Laverty invokes not only The Abolition of Man, as James does, but Lewis’s dramatization of those ideas in the final novel of The Space Trilogy, That Hideous Strength, in which the elite of the National Institute of Coordinated Experiments (NICE) pursue genuinely diabolical technological progress and control:

With N.I.C.E, Lewis anticipated our contemporary technocracy. “Progress” is our unquestionable sacred cow, and its faithful handmaiden is technology. Whether we are tearing up areas of ancient natural beauty in order to build infrastructure supposedly intended to help protect the environment, prescribing new cross-sex hormones and surgery to enable greater self-realisation, or developing artificial wombs which we unconvincingly insist will only ever be used for the care of premature infants, there is now no technological innovation that we will deny ourselves today if it supposedly contributes to the nebulous “future good of humanity”.

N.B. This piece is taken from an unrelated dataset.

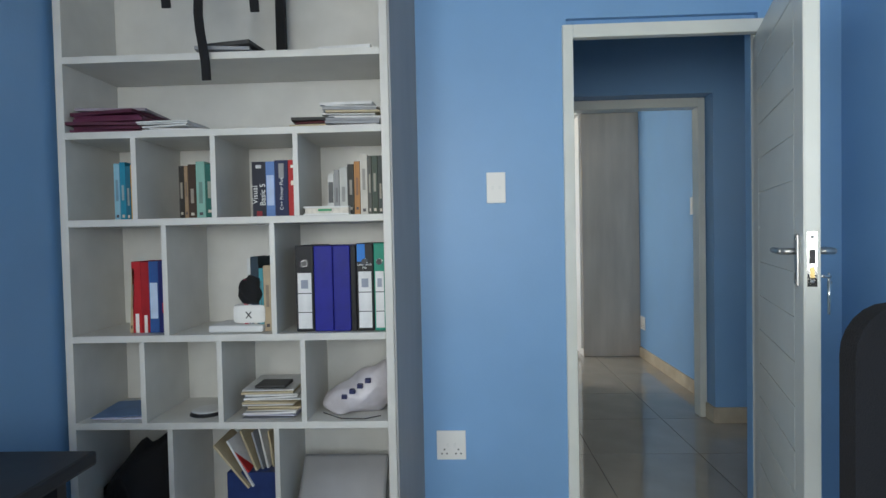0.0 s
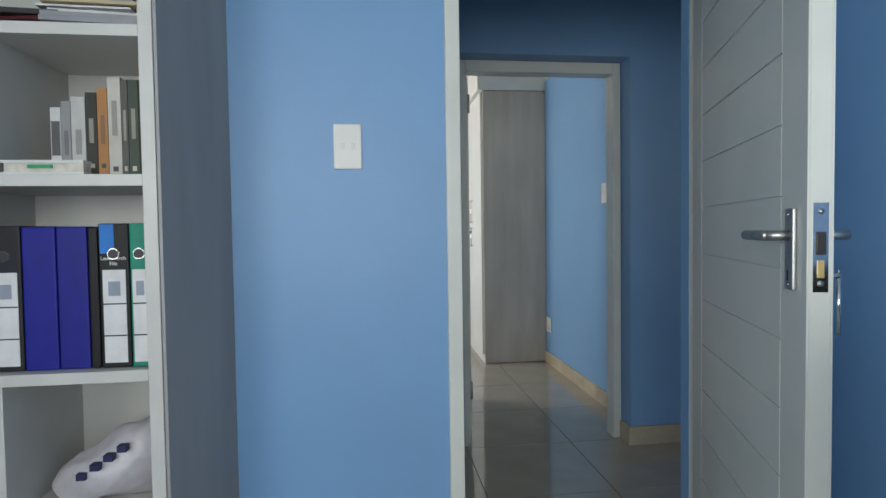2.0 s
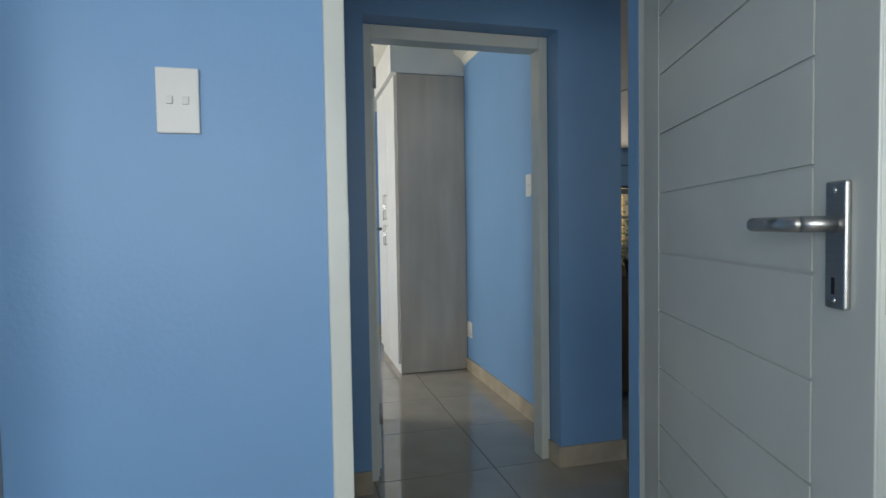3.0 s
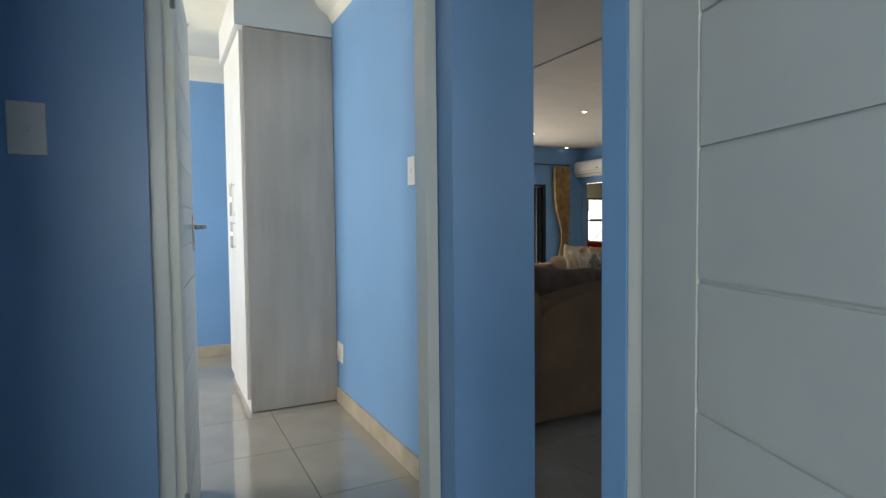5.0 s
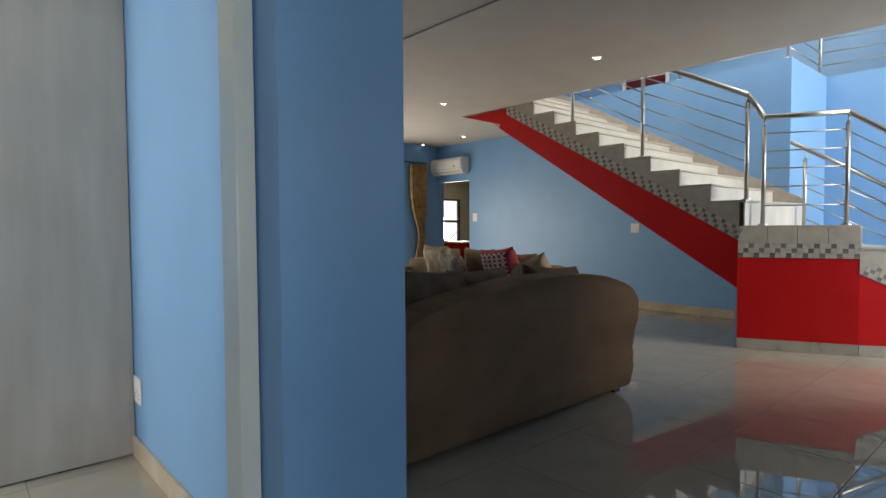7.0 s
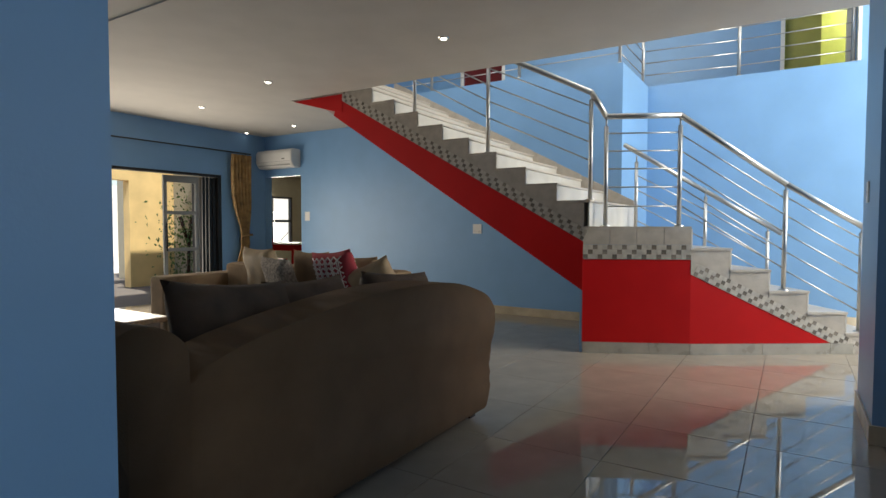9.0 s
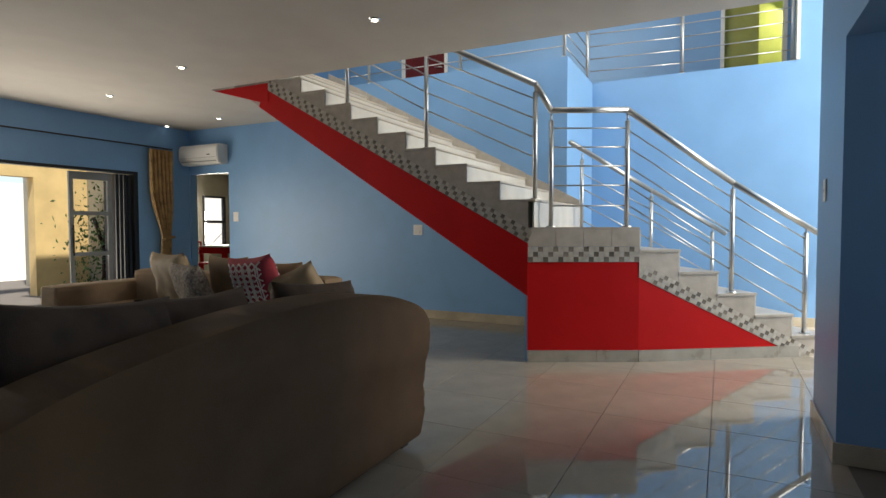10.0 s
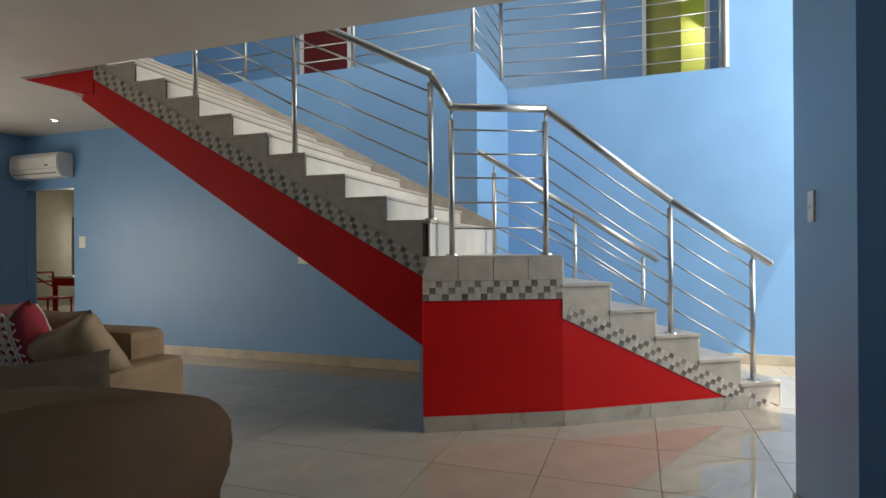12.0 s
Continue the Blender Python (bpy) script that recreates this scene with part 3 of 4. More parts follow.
def paper_stack(x, y, z, w, d, n, label, cols=((0.7, 0.7, 0.7),), th=0.006, jit=0.02, name="paper_stack"):
    s = thing(name, label, "papers", (x, y, z))
    h = 0.0
    for i in range(n):
        t = th * RNG.uniform(0.5, 1.5)
        a = RNG.uniform(-8, 8)
        m = pose(RNG.uniform(-jit, jit), RNG.uniform(-jit, 0.3 * jit), 0, 0, RNG.uniform(-1.2, 1.2), a)
        boxes("folder", cover(RNG.choice(cols)), [((-w / 2, 0, h + 0.001), (w / 2, d, h + t))], s, m=m, bevel=0.0008)
        h += t + 0.001
    return s


WHT, GRY, LIL, TAN = (0.68, 0.68, 0.68), (0.3, 0.31, 0.33), (0.5, 0.5, 0.62), (0.5, 0.42, 0.28)
paper_stack(-0.16, YF + 0.05, 0.552, 0.2, 0.24, 15, "untidy pile of loose papers and envelopes", (WHT, WHT, GRY, LIL, TAN))
wal = thing("black_wallet", "black leather folder lying on papers", "wallet", (-0.17, YF + 0.06, 0.66))
boxes("cover", BLACK, [((-0.06, 0, 0), (0.06, 0.1, 0.012))], wal, bevel=0.004)
paper_stack(0.17, YF + 0.04, 1.646, 0.2, 0.24, 9, "stack of folders and white documents", (WHT, WHT, GRY, TAN), 0.009)
paper_stack(0.02, YF + 0.04, 1.646, 0.16, 0.24, 3, "dark red and black folders lying flat", ((0.08, 0.012, 0.02), (0.03, 0.03, 0.03), TAN), 0.013)
paper_stack(-0.75, YF + 0.03, 1.646, 0.26, 0.26, 7, "pile of maroon binders and files", ((0.10, 0.02, 0.05), (0.3, 0.26, 0.3), GRY, (0.08, 0.02, 0.04)), 0.010)
paper_stack(-0.52, YF + 0.04, 1.646, 0.2, 0.24, 5, "loose white papers on the shelf", (WHT, GRY, WHT), 0.006, 0.03)
paper_stack(-0.3, YF + 0.05, 1.926, 0.2, 0.22, 3, "dark crumpled papers on the top shelf", (GRY, (0.06, 0.06, 0.06)), 0.012, 0.03)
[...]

It is only Green Book education which makes N.I.C.E possible. If truth, goodness, beauty, and so on are merely relative then there is nothing to rein in man’s “conquest of nature”. His scruples are mere hang-ups to be educated out. He will be driven by pure reason or pure appetite, with no sentiment to regulate their respective metrics of efficiency or pleasure. 

I commend all four of these essays to y’all. They’re good celebrations of a worthy life and a worthy mind, and have gotten me wanting to reread pretty much all of my Lewis shelf. Which might take a while.

Let me conclude with a brief personal reflection of my own. Growing up in the environment I did, I don’t remember ever not knowing about Lewis. He was a byword for intelligent Christian thought, something that stood out to me among the generally anti-intellectual atmosphere of fundamentalism. My earliest accidental exposure was probably the BBC Narnia films. I recall catching a long stretch of The Silver Chair on PBS at my grandparents’ house one morning. As dated as those adaptations are now, it scared me. But it also riveted me, and stayed with me. Indeed, The Silver Chair may still be my favorite of the Narnia books.

But it was a long time before I actually read anything by CS Lewis. My parents got me a set of his non-fiction books at our church bookstore when I was in high school. I started The Great Divorce one night and something about the Grey Town and the bus ride into the unknown disturbed me so much that I put it away. That nightmare quality again. But when I tried the book one sleepy Sunday afternoon in college—my way prepared by Dante, whom I discovered my senior year of high school—I read the entire thing in one sitting. It’s still among my favorite Lewis books.

From there it was on to The Screwtape Letters and Mere Christianity and The Four Loves. I read The Lion, the Witch, and the Wardrobe and liked it but returned to the non-fiction, devouring Lewis’s essays on any topic. After college I read The Space Trilogy—all three in one week, if I remember correctly—and delved into his scholarly work: An Experiment in Criticism and, crucially, The Discarded Image. I also read as much about Lewis as I read by him, and dug into the works that Lewis loved only to discover new loves of my own, most notably GK Chesterton.

Only with the birth of my children did I seriously return to Narnia, and now I genuinely love them. My kids do, too. They’ll be yet another generation entertained and blessed by Lewis’s work.

He is one of the few authors who has grown with me for so long—guiding me, enlightening me, introducing me to great literature, telling me entertaining and meaningful stories of his own, and deepening both my understanding and my faith. Where the fictional Lewis of The Great Divorce meets George MacDonald as his heavenly guide, the Virgil to his Dante, Lewis could well play that role for me.

On this, his 125th birthday, just over a week from the 60th anniversary of his death, I am more grateful than ever for CS Lewis. RIP.